***** MATERIAL *****

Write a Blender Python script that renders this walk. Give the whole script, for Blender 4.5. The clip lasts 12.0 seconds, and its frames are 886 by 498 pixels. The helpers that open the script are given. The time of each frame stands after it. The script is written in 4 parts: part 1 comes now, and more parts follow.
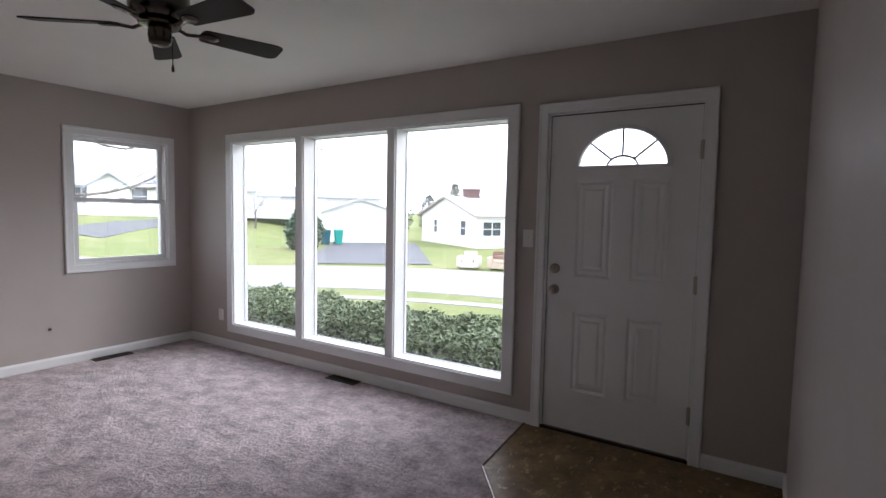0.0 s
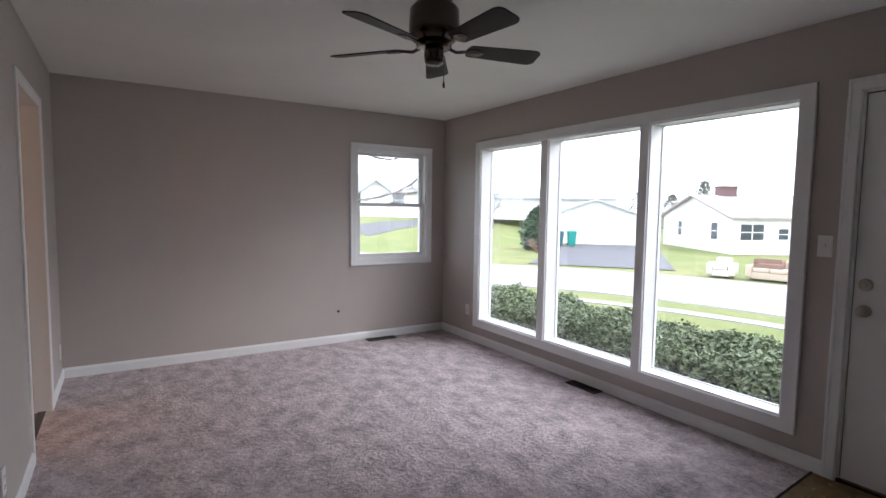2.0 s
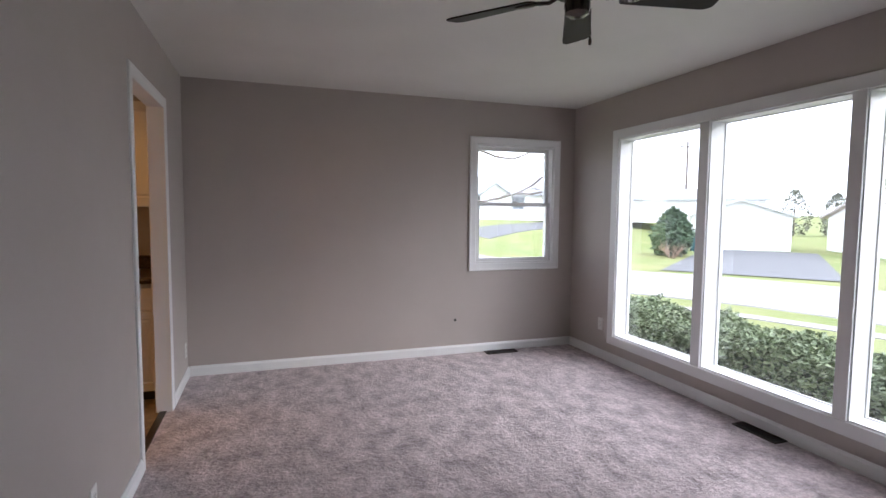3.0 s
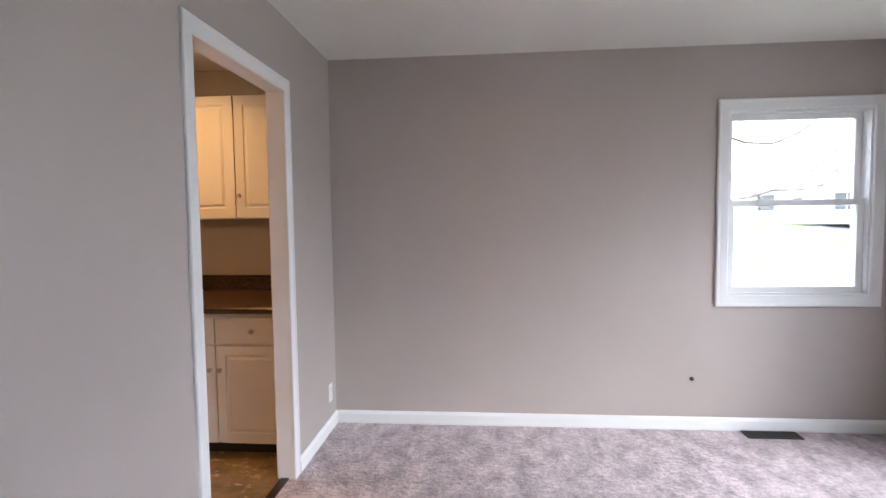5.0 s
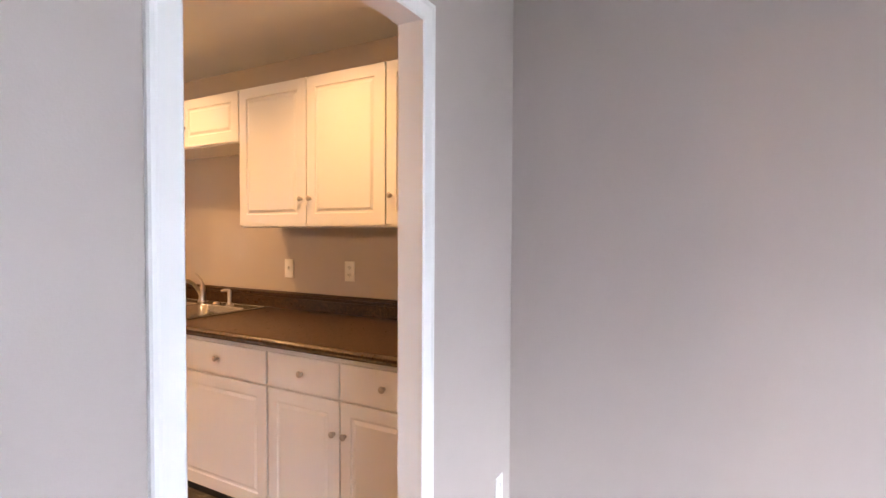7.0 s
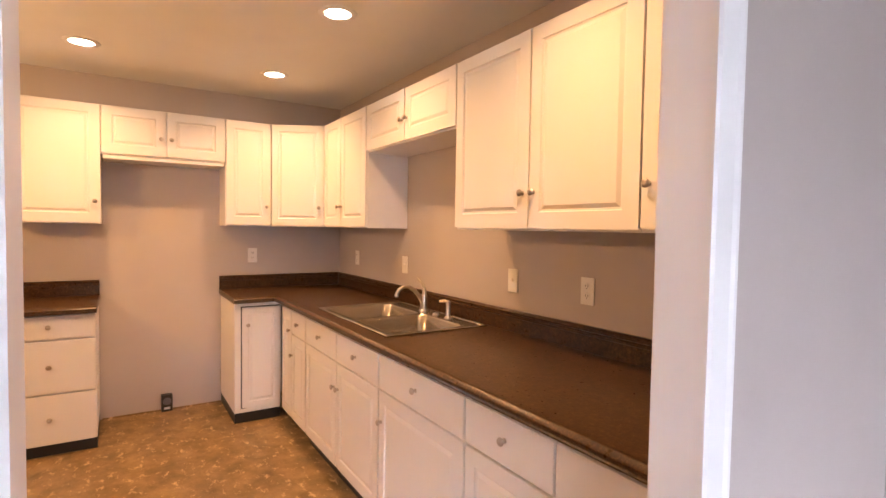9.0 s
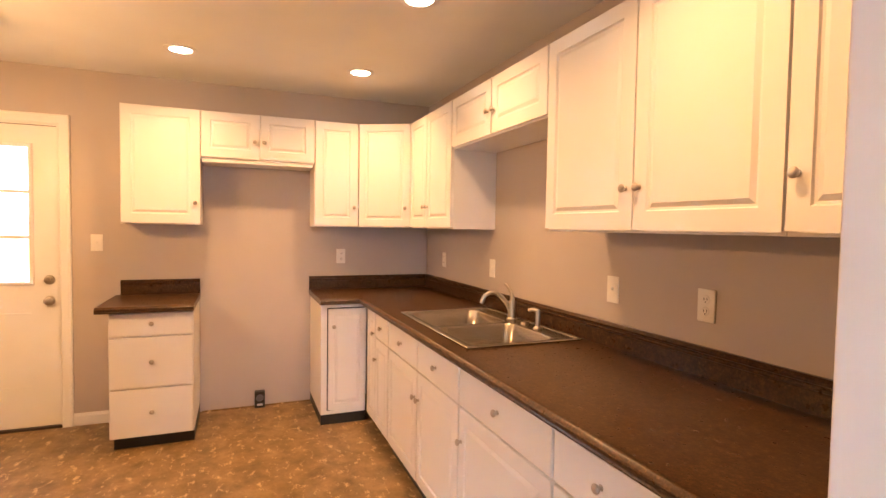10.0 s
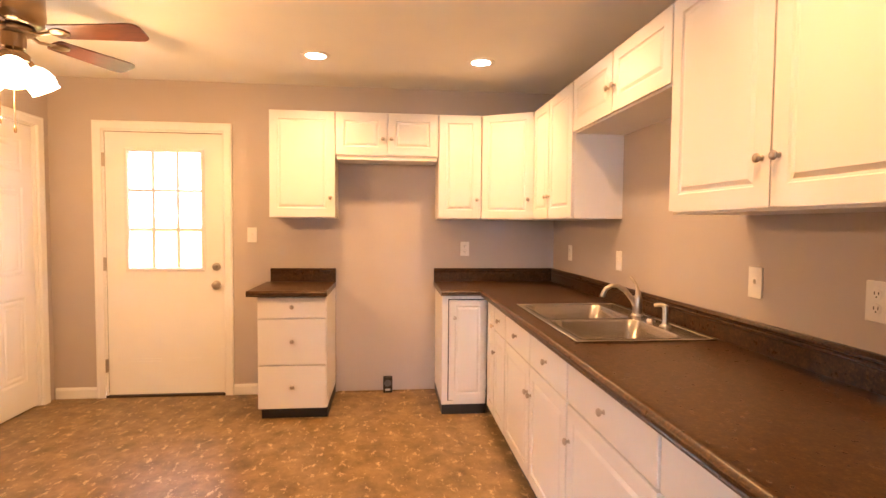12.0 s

*****

### PROBLEM STATEMENT
The data above should be repeated exactly, minus any pictures.

### EXERCISE RESULT
Write a Blender Python script that renders this walk. Give the whole script, for Blender 4.5. The clip lasts 12.0 seconds, and its frames are 886 by 498 pixels. The helpers that open the script are given. The time of each frame stands after it. The script is written in 4 parts: part 1 comes now, and more parts follow.
0.0 s
2.0 s
3.0 s
5.0 s
7.0 s
9.0 s
10.0 s
12.0 s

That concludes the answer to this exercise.